When I was through he stared at me for a while and then said: “I’ve heard it so many times but never understood it with feeling and meaning until now.” (As narrated by Ed Holonya to Toivo Lindholm, in The Deaf American, September, 1970, p. 17.).

It has been conclusively demonstrated by the distinguished linguist William C. Stokoe and others that sign language is a distinct and autonomous language with its own specific rules of grammar and syntax. It is the native language of the deaf, not English, which is one reason for the relative scarcity of deaf writers, another being the suppression of instruction in sign language-since a man who has never received methodical instruction in his own language can hardly be expected to write well in another language. But read Ballin and find out for yourself what sign language means to the deaf.
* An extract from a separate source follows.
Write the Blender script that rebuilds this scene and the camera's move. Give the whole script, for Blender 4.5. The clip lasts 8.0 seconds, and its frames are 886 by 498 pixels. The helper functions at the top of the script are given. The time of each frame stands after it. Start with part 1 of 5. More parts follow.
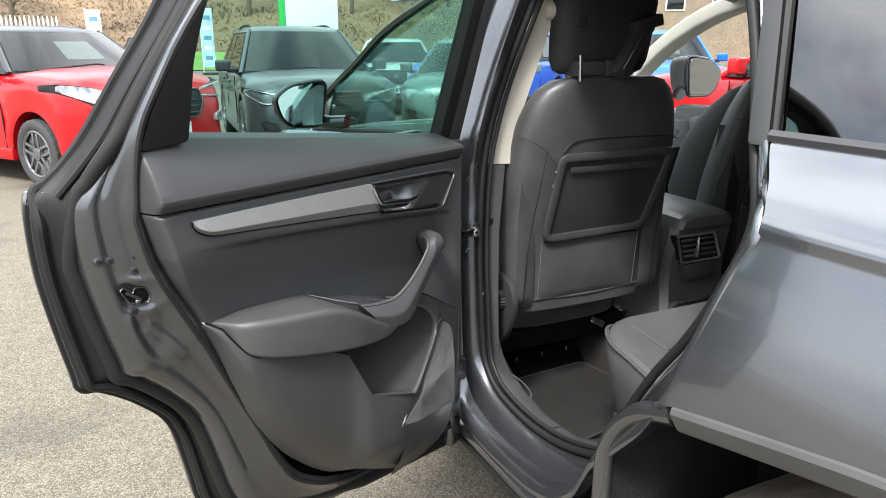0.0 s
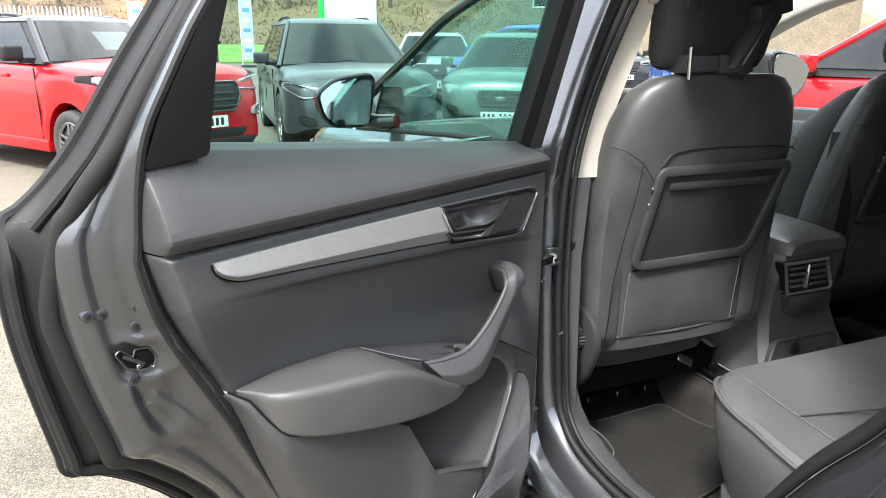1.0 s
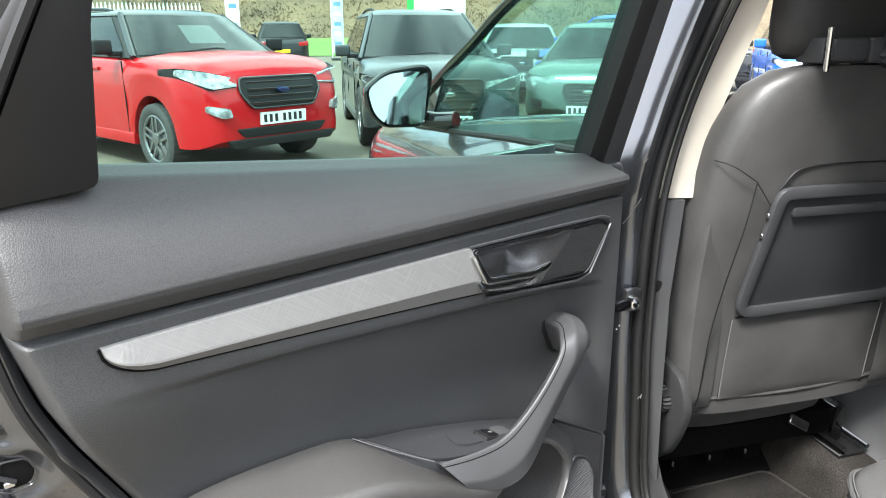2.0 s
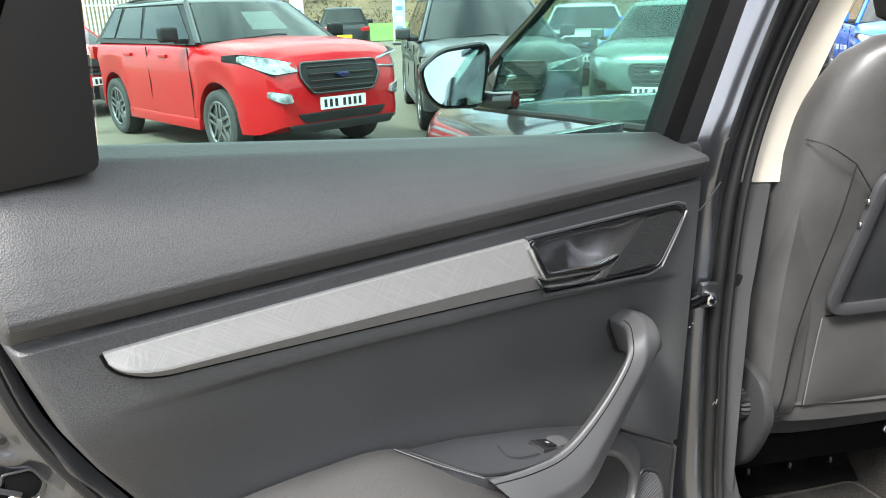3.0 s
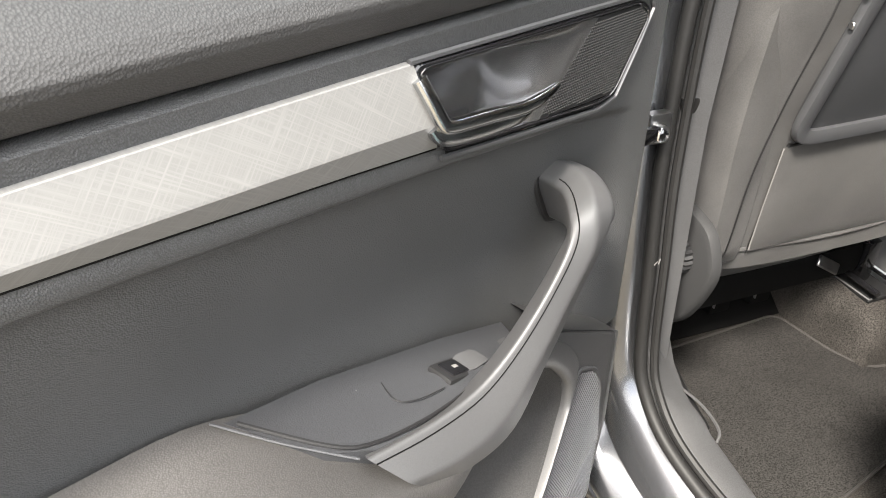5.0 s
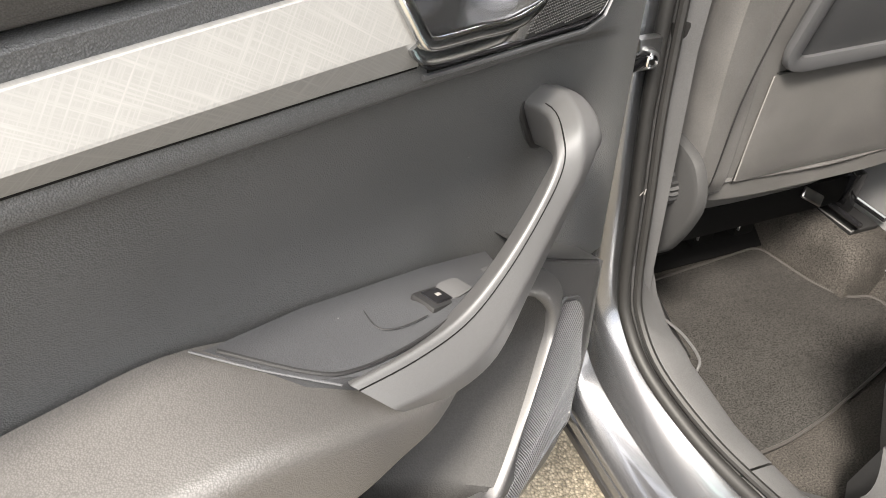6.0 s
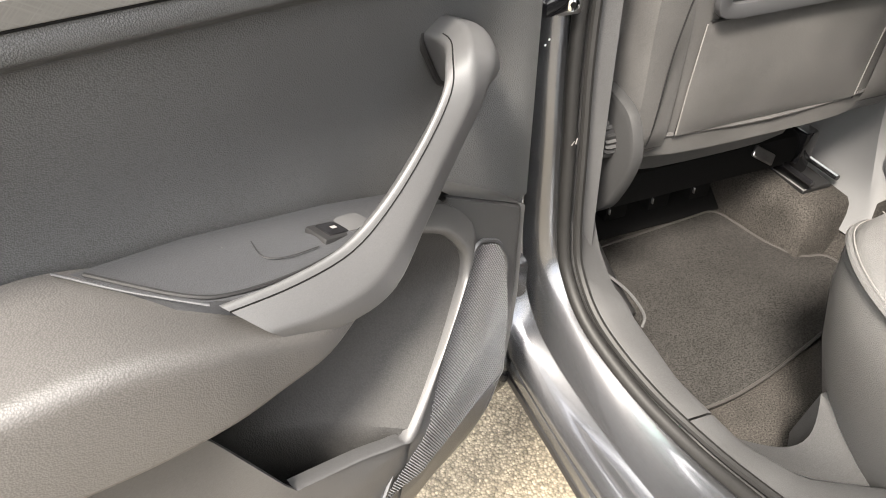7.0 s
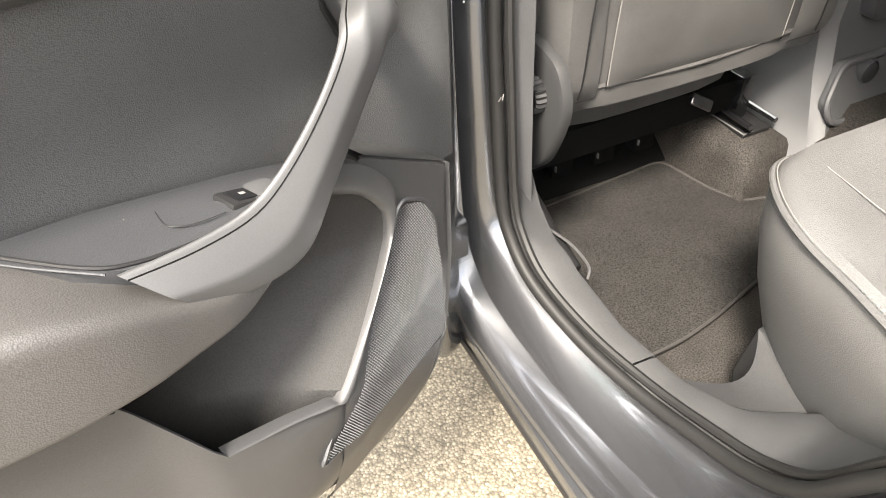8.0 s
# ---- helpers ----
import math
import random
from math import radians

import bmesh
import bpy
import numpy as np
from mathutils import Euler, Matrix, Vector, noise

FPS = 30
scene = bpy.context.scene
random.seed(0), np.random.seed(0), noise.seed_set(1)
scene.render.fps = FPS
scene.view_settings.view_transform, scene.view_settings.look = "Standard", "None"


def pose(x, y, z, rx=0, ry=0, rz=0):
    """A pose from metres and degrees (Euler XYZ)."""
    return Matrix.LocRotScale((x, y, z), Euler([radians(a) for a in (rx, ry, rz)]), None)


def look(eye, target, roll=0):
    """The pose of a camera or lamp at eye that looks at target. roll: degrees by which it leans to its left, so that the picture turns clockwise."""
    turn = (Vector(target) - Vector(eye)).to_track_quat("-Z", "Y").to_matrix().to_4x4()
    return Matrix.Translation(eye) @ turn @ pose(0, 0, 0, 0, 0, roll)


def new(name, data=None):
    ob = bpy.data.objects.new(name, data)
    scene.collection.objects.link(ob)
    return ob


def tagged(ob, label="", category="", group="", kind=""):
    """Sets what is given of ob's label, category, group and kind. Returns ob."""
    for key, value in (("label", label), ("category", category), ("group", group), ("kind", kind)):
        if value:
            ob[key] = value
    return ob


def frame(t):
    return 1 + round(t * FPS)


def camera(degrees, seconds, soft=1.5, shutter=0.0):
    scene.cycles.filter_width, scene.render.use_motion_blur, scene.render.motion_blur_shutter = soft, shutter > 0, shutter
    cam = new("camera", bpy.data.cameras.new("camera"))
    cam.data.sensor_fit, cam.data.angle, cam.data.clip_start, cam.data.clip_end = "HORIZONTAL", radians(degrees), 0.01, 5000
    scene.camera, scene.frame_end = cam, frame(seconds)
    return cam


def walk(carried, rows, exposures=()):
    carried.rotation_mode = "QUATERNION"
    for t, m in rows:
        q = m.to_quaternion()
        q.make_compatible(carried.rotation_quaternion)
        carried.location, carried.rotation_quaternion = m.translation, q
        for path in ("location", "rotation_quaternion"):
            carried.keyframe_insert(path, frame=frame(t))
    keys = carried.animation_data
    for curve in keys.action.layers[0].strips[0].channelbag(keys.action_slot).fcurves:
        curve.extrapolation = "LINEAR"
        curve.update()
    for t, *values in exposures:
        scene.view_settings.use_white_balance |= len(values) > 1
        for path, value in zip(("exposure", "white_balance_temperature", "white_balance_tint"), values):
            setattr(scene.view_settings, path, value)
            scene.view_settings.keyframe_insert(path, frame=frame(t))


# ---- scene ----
cam = camera(65.0, 8.0, 0.95)
PATH = [
    (0, (-0.655, -1.296, 1.32), (0.17, 0.437, 0.759), 0.0),
    (0.5, (-0.623, -1.169, 1.297), (0.171, 0.577, 0.729), 0.3),
    (1, (-0.608, -1.008, 1.308), (0.131, 0.759, 0.733), 0.5),
    (1.5, (-0.552, -0.901, 1.293), (0.092, 0.899, 0.706), 0.4),
    (2, (-0.445, -0.762, 1.293), (0.065, 1.078, 0.698), -0.0),
    (2.2, (-0.425, -0.729, 1.291), (0.036, 1.122, 0.69), -0.2),
    (3.3, (-0.414, -0.682, 1.27), (-0.088, 1.178, 0.609), -1.4),
    (3.5, (-0.408, -0.672, 1.268), (-0.063, 1.175, 0.582), -1.4),
    (4, (-0.369, -0.625, 1.261), (0.051, 1.171, 0.487), -1.2),
    (4.5, (-0.346, -0.528, 1.238), (0.157, 1.19, 0.347), -1.1),
    (5, (-0.332, -0.436, 1.195), (0.22, 1.138, 0.091), -0.1),
    (5.2, (-0.328, -0.421, 1.188), (0.231, 1.108, 0.027), 0.0),
    (6.3, (-0.329, -0.439, 1.181), (0.229, 1.016, -0.072), 0.8),
    (6.5, (-0.321, -0.444, 1.176), (0.243, 1.013, -0.073), 0.9),
    (7, (-0.271, -0.478, 1.145), (0.297, 0.961, -0.123), -0.1),
    (7.5, (-0.244, -0.503, 1.135), (0.337, 0.904, -0.162), -1.0),
    (8, (-0.233, -0.508, 1.134), (0.375, 0.866, -0.187), -2.8),
]
walk(cam, [(t, look(eye, target, roll)) for t, eye, target, roll in PATH], [(0, 1.55, 6200, 9), (1.5, 2.21, 6200, 9), (2.2, 2.22, 6250, 9), (3.5, 2.22, 6350, 9.8), (4, 2.25, 6450, 10), (4.5, 2.45, 6550, 10), (5, 2.79, 6750, 10), (6.5, 2.93, 6950, 11), (8, 3.12, 7000, 11)])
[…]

Yet the autobiographical centering of narrative on conflict between the deaf individual and the hearing society does not mean that the deaf writer is so preoccupied with the problems of the deaf in society as to forego the luxury of writing about the subtler and finer aspects of human perception and feeling. The Frenchman Eugene Relgis, a deaf friend and disciple of Romain Rolland, has written a more or less veiled autobiography (one chapter of which is included in this book) which sheds interesting light on what deafness means to a sensitive and intelligent young man who senses more keenly than most the attendant humiliations and Psychical tortures and yet succeeds in refining his powers of observation and imagination to a rare degree.

But Relgis’ hero, while not unique, is not really representative of the deaf majority. The deaf Steppenwolf, the lone deaf outsider, is rarely encountered in real life in the United States. In Europe and elsewhere, for historical reasons there exists a sharp cleavage between deaf intellectuals and artists and the deaf man in the street, so that there such outsiders account for a much larger proportion of the deaf population. Belgis illustrates the danger of the isolation of the deaf intellectual from the community: toward the end of his fictionalized autobiography he loses his contact with reality so much that he resorts to the notorious miracle-cure motif and is thus perhaps the only deaf writer to give credence to a fallacy that has been foisted upon the public by misinformed hearing authors: if he had only associated with the other deaf a little more, if he had only studied the anatomy of hearing, he would have known that no cure is possible for those with a sensorineural hearing loss, i.e., for a majority of the deaf.

The truth is that most deaf people do not lead lives of isolation. On the contrary, they love to associate with one another to such an extent that clannishness is a byword for them even more than for other minorities, but it is a clannishness informed by a special zest. It is this other, much more prevalent type of the deaf, the joiner, the hustler, the go-getter with his thirst for an active enjoyment of life, that is represented in No Sound, the autobiography of Julius Wiggins, which is not surprising when we consider that, unlike the other classes of the physically handicapped, unlike the lame, the halt, the blind and all the other varieties, the deaf are distinguished by a special vigor and robustness. No Sound is of additional interest in that it is an unusually authentic literary depiction of the everyday life of the deaf, of their particular concerns and pleasures. Read Wiggins and you will understand a little more how the deaf live and what they are really like. The other two sections, divided historically, contain stories that are fascinating in the way they show the feelings of hearing people toward deaf people. The fantastic variety of roles we find deaf characters playing in this book suggests that deafness inspires strong reactions in hearing people - sometimes they feel threatened (for at times many hearing people see themselves as deaf - that is, as what they imagine deaf people to be - lonely, isolated, “strange”); or sometimes they feel suspicious (it is, for some reason, hard for a hearing person to really believe that someone else can’t hear); or they feel somehow that there’s something “wrong” about deafness (in earlier days it was firmly believed that knowledge of God could come only through the ear).

At the end of the book is a bibliography compiled by Dr. Daniel Nascimento of the English Department at Gallaudet. Taken as a whole, then, with its selections, introductions, prefaces and bibliography, this volume is a nearly complete survey of all the important western literature relating to deafness in the last century and a half. I use the word “survey” advisedly: we have obviously had to be highly selective in our excerpts and even in the titles cited in the bibliography and in the various introductions and prefaces we have also had to ignore many titles we felt would not materially add to our awareness of the deaf experience.